Tapegate coupled with Iraqgate has ruled out the possibility that Kuchma could run for a third term. (Although the constitution limits the president to two terms, Kuchma’s first term began before the adoption of the constitution in 1996 and thus might have been ignored under different circumstances.) Thus, a Russian “scenario” to choose his successor is quite possible. In the unlikely event of sanctions from the U.S.-led West, angered by Ukraine’s alleged supply of advanced weapons to Iraq, Kyiv might tilt towards an orientation-cum-dependency on Russia, though Belarus shows that this option comes at a heavy cost to the country’s political and economic sovereignty.
An important question is whether Kuchma will succeed in picking a viable successor, and establishing something akin to Yeltsin’s “Family” regime under which the successor’s authority and autonomy of action are significantly circumscribed.
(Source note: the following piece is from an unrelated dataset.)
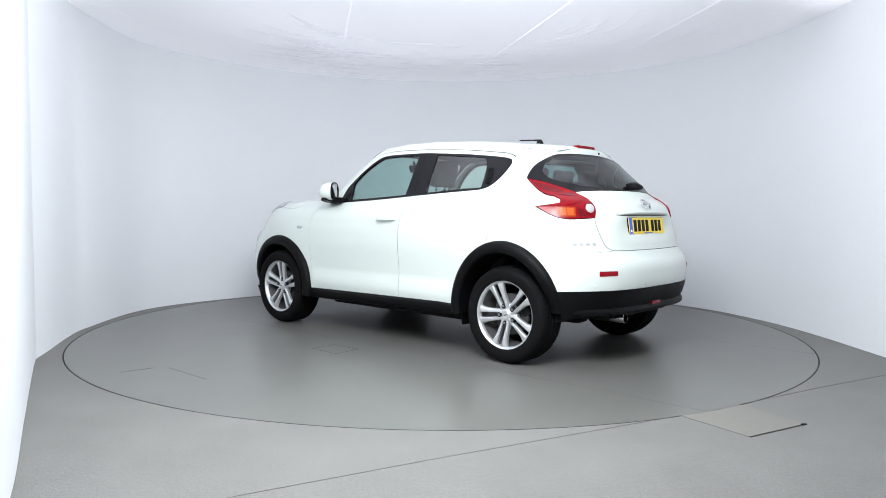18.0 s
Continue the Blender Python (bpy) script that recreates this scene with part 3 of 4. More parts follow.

Given that institutionalized distrust is a generic feature of Kuchma’s regime, with a sort of Ukrainian “republic of fear” among his lieutenants, any potential successor will be caught between patron mistrust on one side and the equally dangerous jealousy of less lucky contenders for the highest office on the other.
The opposition may also hope for the lame duck effect to set in: a steady erosion of Kuchma’s authority over regional bosses and tycoons. Another chance for opposition might be created by the rivalry in the pro-presidential camp between the most powerful factions, for example Medvedchuk versus Yanukovych.
To sum up, Kuchma’s strategy has been beneficial for the ruling regime, but detrimental for society at large in terms of debasing democratic procedures, curbing media freedom, and shutting out the regime’s political opponents from the oversight of decision making. Only united action by the opposition can hope to reverse the tide. To accomplish this task, Yushchenko has to make a clear choice and start acting accordingly. Otherwise, the opposition is doomed to fail and lose the trust of people who cast their votes for them.
Pavlo Kutuev is an associate professor of sociology at the University “Kyiv-Mohyla Academy”, Kyiv, Ukraine.